Le pitch du film n’est pas inintéressant et essaie de naviguer habilement entre les eaux troubles du thriller et du film fantastique sans jamais vraiment s’abandonner totalement ni à l’un ni à l’autre mais plutôt en se préservant de toute classification dogmatique pour rester dans l’énigmatique, le doute, l’étrange, sur un fil en équilibre précaire entre le film de genre et le drame psychologique. Un pari audacieux que tente de relever ce metteur en scène pétri de talent dont on attendait beaucoup après la claque Buried qui démontrait ses aptitudes à voir grand avec pas grand-chose. D’autant que Cortès voit ses moyens multipliés par plus de trois puisqu’il passe d’un budget ridicule de 3 millions (Buried) à 14 millions de dollars pour ce film-ci. Plus confortable sans être tranquille car finalement, on reste dans le budget très limité surtout compte tenu de son prestigieux casting.
Red Lights, de son nom, aura reçu un accueil plus qu’enthousiaste lors de sa présentation à Sundance mais aura eu en revanche plus de mal avec la critique à sa sortie, globalement négatives. Et il faut bien avouer qu’il y a de quoi. Plus ambitieux dans son sujet et son traitement, Rodrigo Cortès ne réussit pas éblouir comme il l’a fait précédemment avec Buried. En premier lieu par la construction du film justement, qui essaie thématiquement d’entremêler les genres pour se teinter d’une parure du doute permanent et narrativement, qui fonctionne sur une structure à deux temps avec une rupture à milieu de récit proposant un virage inattendu changeant au passage les enjeux et le ton du film qui passe du thriller pur au thriller psychologique mâtiné de fantastique voire même de science fiction. L’entreprise aurait pu fonctionner à condition de faire preuve d’une extrême rigueur et exigence, ce qui n’est finalement pas le cas de Cortès (qui a écrit le scénario).
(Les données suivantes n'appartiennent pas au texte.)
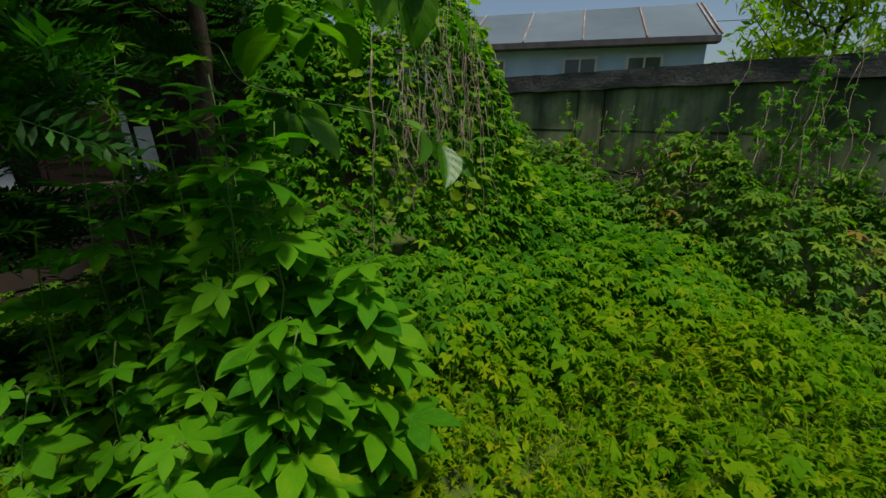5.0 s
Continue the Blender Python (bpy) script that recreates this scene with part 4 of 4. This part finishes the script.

Red Lights manque de cohérence thématique, stylistique et narrative et se perd dans un script qui essaye de s’inspirer des folles intentions ambitieuses du cinéma d’un Christopher Nolan par exemple, comme si Cortès avait voulu signer une œuvre troublante quelque part entre Le Prestige, un épisode d’X-Files ou le Scanners de Cronenberg.
On s’ennuie au final pas mal dans un film où le temps semble long alors qu’il multiplie les redondances et les séquences mal amenées, mal emboitées voire les passages nébuleux limite incompréhensibles. Les personnages, sur lesquels Cortès appuie beaucoup dans son travail, auraient pu alors devenir les sauveurs menant le film vers le bout du tunnel mais malheureusement, là où le cinéaste avait réussi à presque transcender un Ryan Reynolds au charisme d’une huitre crevée, il lâche cette fois sa direction d’acteurs, comme impressionné par ses comédiens. Sigourney Weaver en roues libres, de même qu’un De Niro dont le personnage censé être un monstre de charisme, manque de consistance et d’envergure, des seconds rôles sans intérêt (Olsen, Richardson)… Non, Red Lights n’y arrive vraiment pas et pédale dans la semoule, s’enfonçant comme empêtré dans les sables mouvants d’un marécage sinistre. Cortès a eu les yeux plus gros que le ventre et a voulu se lancer le défi d’un film thématiquement ambitieux et ingénieux articulé à une mécanique complexe abordant des questions comme l’obscurantisme public et la crédulité des gens devant des orateurs truqueurs et doués dans la malice retorse. La quête de vérité de ces deux combattants/détracteurs luttant contre les arnaqueurs charlatans, trouvant intelligemment sa source dans un drame de vie concernant le Dr Matheson (Weaver), est finalement vaine (en plus d’être tirée par les cheveux) tant le film piétine dans son déroulement maladroit, régulièrement ponctué de séquences reprises du cinéma horrifique à la mode qui handicapent un film qui ne sait pas comment se positionner et handicapé par ses changements de ton peu homogènes. Un film qui semble ne pas trop savoir où il va avant d’essayer de nous surprendre par un twist final que l’on se gardera de déflorer mais qui sent le réchauffé.
Red Lights avait tout du cinéma très ambitieux mais dans ce film cosmopolite tirant dans tous les sens avec une rigueur narrative proche de l’amateurisme, rien ne fonctionne. Cortès n’a pas su clairement choisir son angle d’approche et veut faire trop de choses hétéroclites pour surprendre le spectateur dans une sorte d’œuvre essayant de tisser sa toile mystérieuse autour du spectateur sans jamais y parvenir. Globalement mou au point que les sursauts de dynamisme apparaissent comme des piques confuses, Red Lights est un étrange capharnaüm qui ne manque pas de singularité et d’idées mais qui se rate dans la mise en œuvre, comme un bon plat servi dans une vieille écuelle sale.